■ **Requirement**
Print the listing in its entirety and exactly, leaving out images.

■ **Data segment**
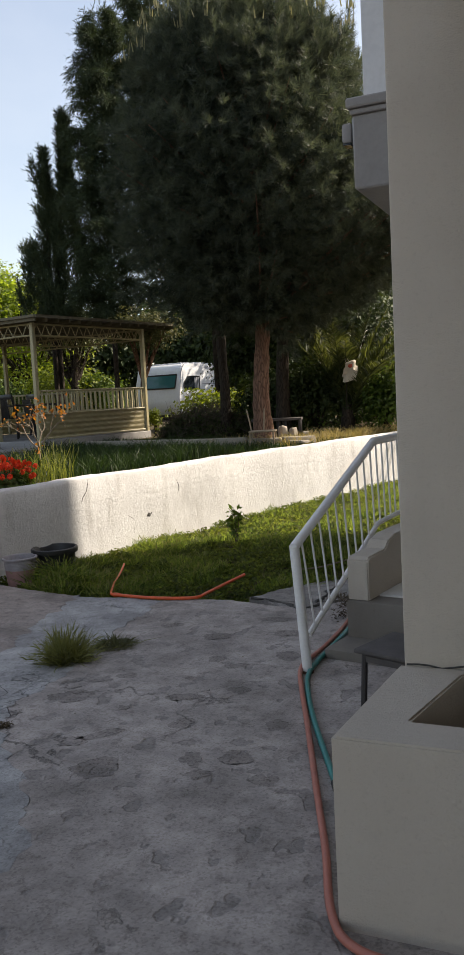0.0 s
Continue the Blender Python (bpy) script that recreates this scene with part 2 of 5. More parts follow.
M_POTSOIL = soil("potting_soil", (0.03, 0.025, 0.02), (0.07, 0.055, 0.04))
M_HOSE_O = plain("orange_hose", (0.72, 0.10, 0.025), 0.42, 0, 0.15, 20)
M_HOSE_R = plain("faded_red_hose", (0.40, 0.13, 0.09), 0.5, 0, 0.15, 20)
M_HOSE_G = plain("green_hose", (0.01, 0.20, 0.18), 0.4, 0, 0.15, 20)
M_DARKWOOD = plain("weathered_dark_wood", (0.07, 0.06, 0.056), 0.7, 0, 0.3, 14)
M_OLDWOOD = plain("old_bleached_wood", (0.28, 0.22, 0.15), 0.85, 0, 0.3, 14)
M_IRON = plain("dark_iron", (0.05, 0.045, 0.045), 0.55, 0.4)
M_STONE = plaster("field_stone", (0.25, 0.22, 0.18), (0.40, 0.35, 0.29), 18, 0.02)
M_CHAIR = plain("black_plastic_chair", (0.02, 0.02, 0.022), 0.35)
M_SOIL = soil("garden_soil", (0.07, 0.055, 0.035), (0.16, 0.13, 0.08))
M_BARK = bark("pine_bark", (0.15, 0.08, 0.055), (0.29, 0.172, 0.12))
# trunk bark with the shade under the crowns coloured in
M_BARK_D = bark("shade_dark_bark", (0.035, 0.028, 0.022), (0.08, 0.063, 0.05))
M_PINE = leafy("pine_needles", (0.016, 0.027, 0.022), (0.125, 0.142, 0.098), 0.5, 0.34, 3.2, 0.45, (1.7, 1.7, 1.15))
M_CANDLE = leafy("pine_candles", (0.24, 0.24, 0.15), (0.40, 0.37, 0.24), 0.7, 0.3)
M_CYP = leafy("cypress_scales", (0.022, 0.036, 0.020), (0.065, 0.09, 0.042), 0.7, 0.2)
M_SPRUCE = leafy("cedar_needles", (0.018, 0.033, 0.018), (0.05, 0.075, 0.04), 0.7, 0.15)
M_LEAF = leafy("shrub_leaves", (0.03, 0.06, 0.012), (0.12, 0.19, 0.03), 0.5, 0.4)
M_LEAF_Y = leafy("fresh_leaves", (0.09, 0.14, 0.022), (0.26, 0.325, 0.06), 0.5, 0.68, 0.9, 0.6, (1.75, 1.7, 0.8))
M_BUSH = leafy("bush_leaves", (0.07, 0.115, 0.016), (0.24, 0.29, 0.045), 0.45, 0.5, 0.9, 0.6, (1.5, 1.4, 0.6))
M_OLIVE = leafy("olive_leaves", (0.06, 0.07, 0.035), (0.16, 0.16, 0.085), 0.6, 0.3)
# darker copy of the shrub leaves, with deep shade put into the colour
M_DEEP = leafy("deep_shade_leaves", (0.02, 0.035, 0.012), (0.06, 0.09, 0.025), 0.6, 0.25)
M_GRASS = leafy("lawn_grass", (0.008, 0.019, 0.008), (0.053, 0.074, 0.026), 0.6, 0.62, 0.9, 0.6, (7.4, 6.5, 2.7))
M_TALL = leafy("tall_grass", (0.008, 0.022, 0.005), (0.036, 0.068, 0.014), 0.55, 0.4, 0.9, 0.6, (1.3, 1.25, 0.7))
M_WEED = leafy("lawn_weed_leaves", (0.016, 0.028, 0.009), (0.085, 0.104, 0.036), 0.55, 0.6, 1.4, 0.35, (4.6, 4.2, 1.6))
M_TALL2 = leafy("yellow_long_grass", (0.10, 0.13, 0.025), (0.34, 0.36, 0.10), 0.55, 0.5)
M_EAR = leafy("green_ears", (0.13, 0.15, 0.05), (0.26, 0.26, 0.11), 0.7, 0.35)
M_STRAW = leafy("seed_heads", (0.24, 0.19, 0.09), (0.46, 0.37, 0.19), 0.7, 0.4)
M_PALM = leafy("palm_leaflets", (0.022, 0.036, 0.014), (0.105, 0.122, 0.048), 0.5, 0.45, 0.9, 0.6, (1.9, 1.75, 0.8))
M_LITTER = leafy("dead_leaves", (0.035, 0.026, 0.018), (0.13, 0.095, 0.06), 0.8, 0.15)
M_TUFT = leafy("wild_barley", (0.095, 0.108, 0.03), (0.30, 0.29, 0.10), 0.55, 0.35)
M_RED = leafy("red_petals", (0.70, 0.05, 0.02), (0.92, 0.15, 0.06), 0.5, 0.35)
M_RUSTLEAF = leafy("orange_leaves", (0.30, 0.09, 0.015), (0.50, 0.22, 0.04), 0.6, 0.4)
M_TWIG = plain("dry_twigs", (0.23, 0.18, 0.13), 0.9, 0, 0.3, 20)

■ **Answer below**
0.0 s
Continue the Blender Python (bpy) script that recreates this scene with part 2 of 5. More parts follow.
M_POTSOIL = soil("potting_soil", (0.03, 0.025, 0.02), (0.07, 0.055, 0.04))
M_HOSE_O = plain("orange_hose", (0.72, 0.10, 0.025), 0.42, 0, 0.15, 20)
M_HOSE_R = plain("faded_red_hose", (0.40, 0.13, 0.09), 0.5, 0, 0.15, 20)
M_HOSE_G = plain("green_hose", (0.01, 0.20, 0.18), 0.4, 0, 0.15, 20)
M_DARKWOOD = plain("weathered_dark_wood", (0.07, 0.06, 0.056), 0.7, 0, 0.3, 14)
M_OLDWOOD = plain("old_bleached_wood", (0.28, 0.22, 0.15), 0.85, 0, 0.3, 14)
M_IRON = plain("dark_iron", (0.05, 0.045, 0.045), 0.55, 0.4)
M_STONE = plaster("field_stone", (0.25, 0.22, 0.18), (0.40, 0.35, 0.29), 18, 0.02)
M_CHAIR = plain("black_plastic_chair", (0.02, 0.02, 0.022), 0.35)
M_SOIL = soil("garden_soil", (0.07, 0.055, 0.035), (0.16, 0.13, 0.08))
M_BARK = bark("pine_bark", (0.15, 0.08, 0.055), (0.29, 0.172, 0.12))
# trunk bark with the shade under the crowns coloured in
M_BARK_D = bark("shade_dark_bark", (0.035, 0.028, 0.022), (0.08, 0.063, 0.05))
M_PINE = leafy("pine_needles", (0.016, 0.027, 0.022), (0.125, 0.142, 0.098), 0.5, 0.34, 3.2, 0.45, (1.7, 1.7, 1.15))
M_CANDLE = leafy("pine_candles", (0.24, 0.24, 0.15), (0.40, 0.37, 0.24), 0.7, 0.3)
M_CYP = leafy("cypress_scales", (0.022, 0.036, 0.020), (0.065, 0.09, 0.042), 0.7, 0.2)
M_SPRUCE = leafy("cedar_needles", (0.018, 0.033, 0.018), (0.05, 0.075, 0.04), 0.7, 0.15)
M_LEAF = leafy("shrub_leaves", (0.03, 0.06, 0.012), (0.12, 0.19, 0.03), 0.5, 0.4)
M_LEAF_Y = leafy("fresh_leaves", (0.09, 0.14, 0.022), (0.26, 0.325, 0.06), 0.5, 0.68, 0.9, 0.6, (1.75, 1.7, 0.8))
M_BUSH = leafy("bush_leaves", (0.07, 0.115, 0.016), (0.24, 0.29, 0.045), 0.45, 0.5, 0.9, 0.6, (1.5, 1.4, 0.6))
M_OLIVE = leafy("olive_leaves", (0.06, 0.07, 0.035), (0.16, 0.16, 0.085), 0.6, 0.3)
# darker copy of the shrub leaves, with deep shade put into the colour
M_DEEP = leafy("deep_shade_leaves", (0.02, 0.035, 0.012), (0.06, 0.09, 0.025), 0.6, 0.25)
M_GRASS = leafy("lawn_grass", (0.008, 0.019, 0.008), (0.053, 0.074, 0.026), 0.6, 0.62, 0.9, 0.6, (7.4, 6.5, 2.7))
M_TALL = leafy("tall_grass", (0.008, 0.022, 0.005), (0.036, 0.068, 0.014), 0.55, 0.4, 0.9, 0.6, (1.3, 1.25, 0.7))
M_WEED = leafy("lawn_weed_leaves", (0.016, 0.028, 0.009), (0.085, 0.104, 0.036), 0.55, 0.6, 1.4, 0.35, (4.6, 4.2, 1.6))
M_TALL2 = leafy("yellow_long_grass", (0.10, 0.13, 0.025), (0.34, 0.36, 0.10), 0.55, 0.5)
M_EAR = leafy("green_ears", (0.13, 0.15, 0.05), (0.26, 0.26, 0.11), 0.7, 0.35)
M_STRAW = leafy("seed_heads", (0.24, 0.19, 0.09), (0.46, 0.37, 0.19), 0.7, 0.4)
M_PALM = leafy("palm_leaflets", (0.022, 0.036, 0.014), (0.105, 0.122, 0.048), 0.5, 0.45, 0.9, 0.6, (1.9, 1.75, 0.8))
M_LITTER = leafy("dead_leaves", (0.035, 0.026, 0.018), (0.13, 0.095, 0.06), 0.8, 0.15)
M_TUFT = leafy("wild_barley", (0.095, 0.108, 0.03), (0.30, 0.29, 0.10), 0.55, 0.35)
M_RED = leafy("red_petals", (0.70, 0.05, 0.02), (0.92, 0.15, 0.06), 0.5, 0.35)
M_RUSTLEAF = leafy("orange_leaves", (0.30, 0.09, 0.015), (0.50, 0.22, 0.04), 0.6, 0.4)
M_TWIG = plain("dry_twigs", (0.23, 0.18, 0.13), 0.9, 0, 0.3, 20)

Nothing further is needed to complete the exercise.